OAuth2: Why should we validate the `redirect_uri` when exchanging the authorization code for an access token?

Beware, technical article ahead!

OAuth 2 and OpenID are complex protocols. It's full of tiny details that are there for the sake of security and it's not always clear why some checks are necessary. This article is about such a detail.


Before stating what is missing, let us briefly look at how the OAuth2 "exchange" takes place.

  1. First is the authorization request which redirects the user to the provider:
GET /authorize
  1. Once the user grants the scope, the callback is invoked with the authorization code. The server provided in the redirect_uri receives this code as follows.
  1. Now, at example.org's server side, the authorization code (which is basically a nonce) is exchanged for the "real" access token. The URL to exchange the authorization code for a token looks like this:
POST /token

Some parameters were omitted for brevity's sake, but it's sufficient for the upcoming explanation.

Why is the `redirect_uri` sent again?

Sending the redirect_uri in the first step is obvious, it's to know where the authorization code should be sent to via redirect.

However, when exchanging the authorization code for a token, why send it again?

Let's assume an attacker manages to manipulate the redirect_uri of a victim. Let's also assume this manipulated redirect is accepted by the provider for whatever reason. The attack pattern may look like this:

  1. The attacker achieves to manipulate the URI in the first step as follows /authorize?...&redirect_uri=https://attacker.xyz/callback

  2. The attacker receives the authorization code https://attacker.xyz/callback?code=...

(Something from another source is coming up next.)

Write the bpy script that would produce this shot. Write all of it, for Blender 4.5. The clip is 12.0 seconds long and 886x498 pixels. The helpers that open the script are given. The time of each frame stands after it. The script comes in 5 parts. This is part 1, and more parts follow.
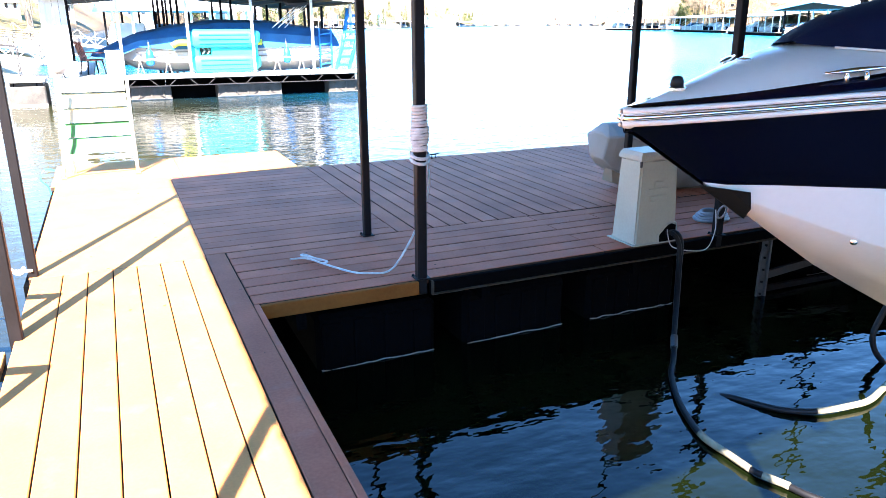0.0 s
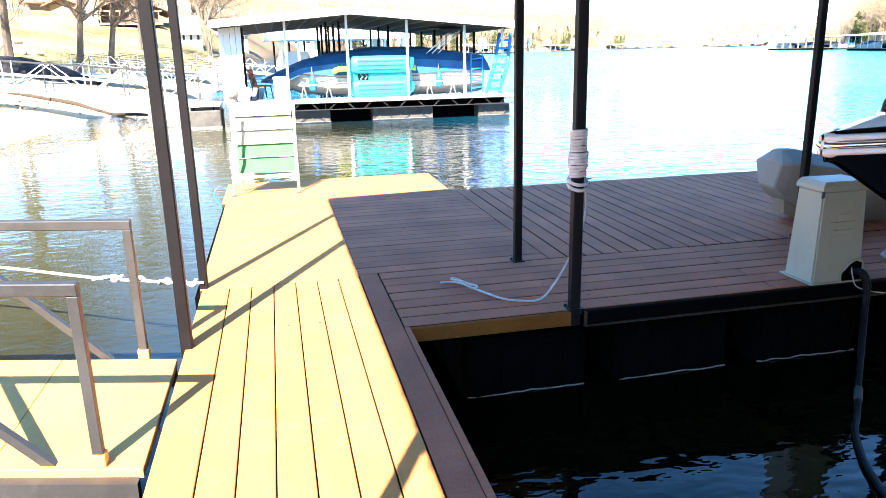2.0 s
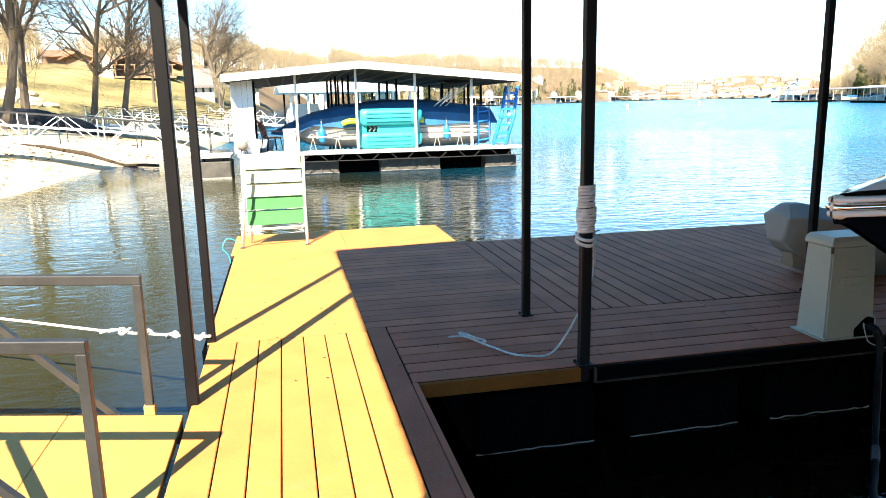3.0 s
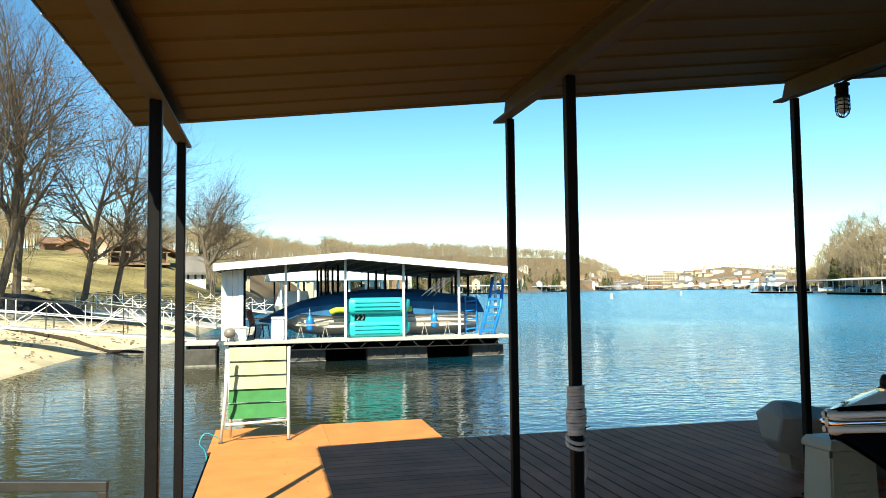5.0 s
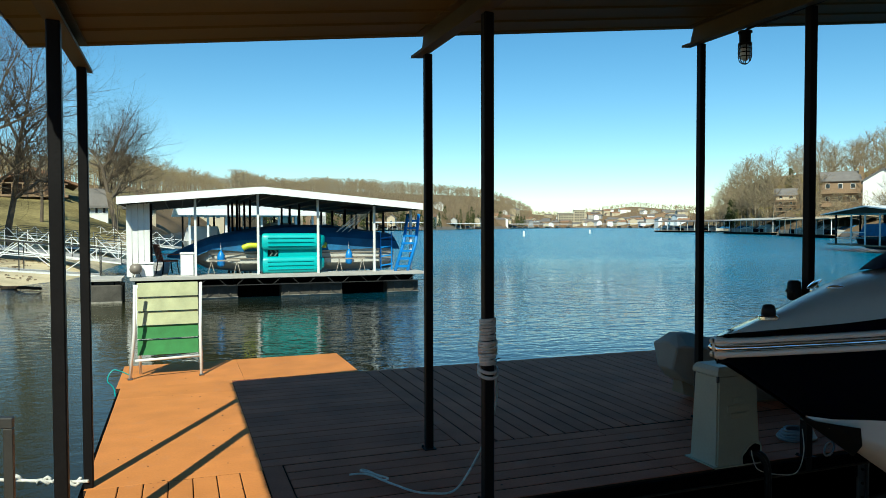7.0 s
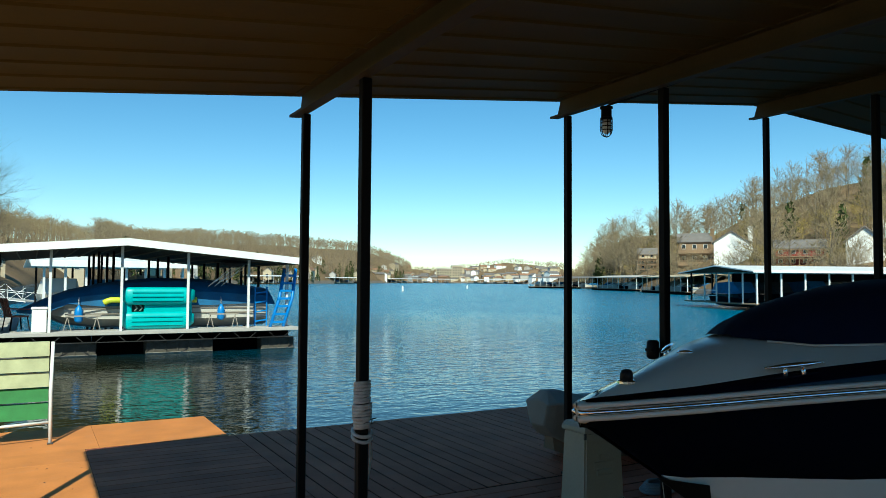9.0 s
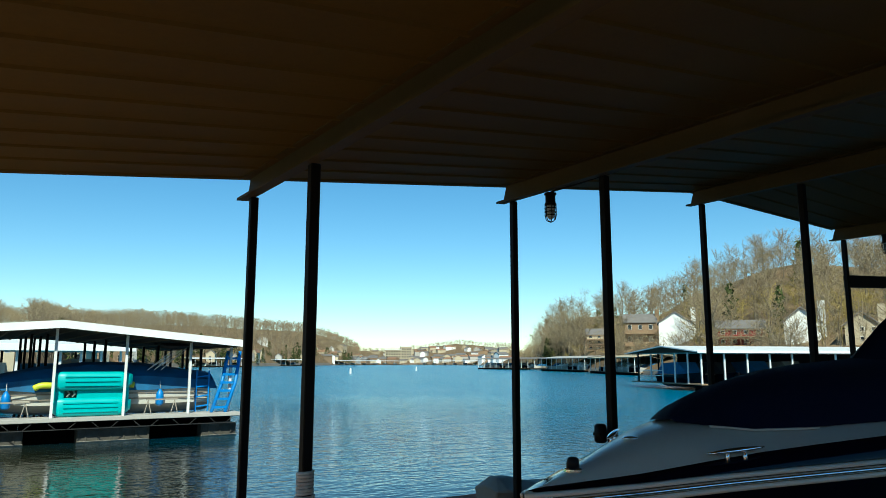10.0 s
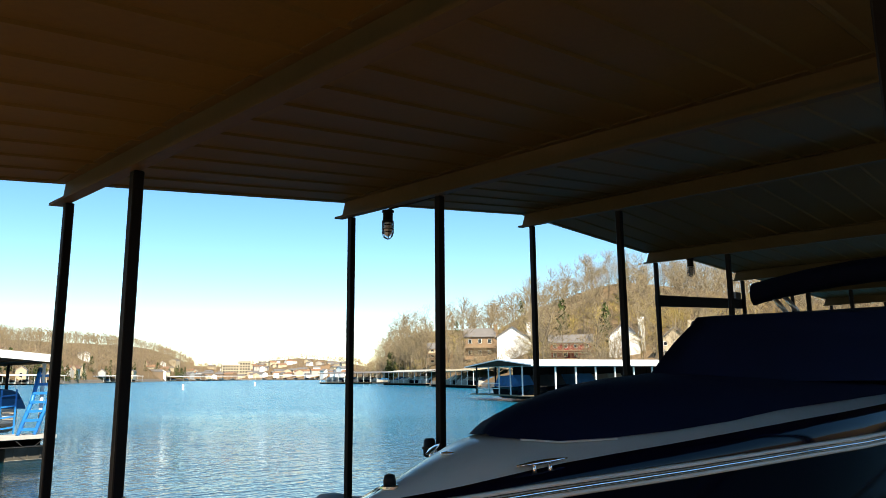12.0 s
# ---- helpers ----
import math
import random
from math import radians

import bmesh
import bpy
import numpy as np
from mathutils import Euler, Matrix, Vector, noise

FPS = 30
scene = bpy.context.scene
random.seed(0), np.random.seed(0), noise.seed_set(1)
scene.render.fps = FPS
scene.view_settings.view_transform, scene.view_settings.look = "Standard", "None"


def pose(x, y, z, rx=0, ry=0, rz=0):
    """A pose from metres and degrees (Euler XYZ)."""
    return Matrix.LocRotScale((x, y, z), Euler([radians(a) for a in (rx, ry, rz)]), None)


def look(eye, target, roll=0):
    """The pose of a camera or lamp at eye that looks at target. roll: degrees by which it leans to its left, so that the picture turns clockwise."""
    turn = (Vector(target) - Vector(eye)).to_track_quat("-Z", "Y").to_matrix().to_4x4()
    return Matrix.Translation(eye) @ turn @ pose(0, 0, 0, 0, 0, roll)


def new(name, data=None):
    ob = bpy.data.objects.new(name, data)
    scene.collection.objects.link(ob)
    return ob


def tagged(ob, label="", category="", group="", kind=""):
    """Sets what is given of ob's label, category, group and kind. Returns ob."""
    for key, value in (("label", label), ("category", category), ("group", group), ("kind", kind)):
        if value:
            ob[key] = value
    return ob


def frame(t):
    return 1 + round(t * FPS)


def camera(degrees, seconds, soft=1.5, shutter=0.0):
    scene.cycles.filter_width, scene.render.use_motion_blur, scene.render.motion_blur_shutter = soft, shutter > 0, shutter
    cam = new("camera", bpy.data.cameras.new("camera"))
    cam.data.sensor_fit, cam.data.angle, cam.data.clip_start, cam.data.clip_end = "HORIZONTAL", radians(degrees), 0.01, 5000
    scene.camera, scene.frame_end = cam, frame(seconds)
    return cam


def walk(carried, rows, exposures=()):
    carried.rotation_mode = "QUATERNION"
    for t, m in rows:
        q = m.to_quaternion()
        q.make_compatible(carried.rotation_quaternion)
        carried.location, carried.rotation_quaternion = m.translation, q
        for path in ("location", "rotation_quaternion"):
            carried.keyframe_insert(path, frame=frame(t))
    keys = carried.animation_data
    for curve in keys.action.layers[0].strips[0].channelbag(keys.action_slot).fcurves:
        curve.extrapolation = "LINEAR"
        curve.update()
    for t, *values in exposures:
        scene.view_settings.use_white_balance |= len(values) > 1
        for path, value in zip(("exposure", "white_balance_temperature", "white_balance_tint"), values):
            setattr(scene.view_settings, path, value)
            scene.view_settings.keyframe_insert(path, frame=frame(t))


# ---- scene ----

  3. The attacker can now invoke /token?code=...&redirect_uri=https://attacker.xyz/callback or /token?code=...&redirect_uri=https://example.org/callback as it please.

It makes no difference since the attacker is in full control of what is sent as redirect_uri ...right?

Anyway, it's probably further protected by a client secret or PKCE. Is there a way around it?!

Here comes the trick!

Let's assume Alice is the attacker and Vincent the victim.

Both Alice and Vincent have an account at example.org, which can for example use google photos to make collages of your family pictures.

Somehow Alice manages to manipulate the redirect_uri of Vincent, redirecting him to https://attacker.xyz/callback?code=ABC...

This attacker's website will probably also discreetly redirect back to example.org after grabbing the code. Vincent won't see example.org working properly, probably saying something went wrong, without suspecting anything bad.

On the other hand, Alice could go to example.org and use Vincent's code to complete the OAuth2 flow for herself, simply by pasting https://example.org/callback?code=ABC...

In other words, Alice will be able to impersonate Bob and make photo collages of Vincent's family.

This is of course just an example to illustrate the issue, but you certainly see the extent of this kind of exploit, which lets the attacker impersonate someone else.

Verifying the redirect_uri is there to prevent such "code stealing". It ensures such a triangle with an attacker in the middle did not take place by verifying that the code was indeed sent to the place the client app expected. Nothing more, nothing less.

How likely is it to have a valid attacker redirect_uri?

This cannot happen if a single redirect_uri is defined. It happens in scenarios where multiple callback URIs are defined (or if the server check is missing!) or where some loose matching takes place. Imagine for example a service which lets developers host their own apps behind a subdomain, providing authentication as a convenience. This could lead to a legitimate app goodapp.example.org being manipulated to leak the code to badapp.example.org, which might have a legitimate redirect_uri for example.org too. This could also be a larger organization, where some isolated app was hacked, and so on.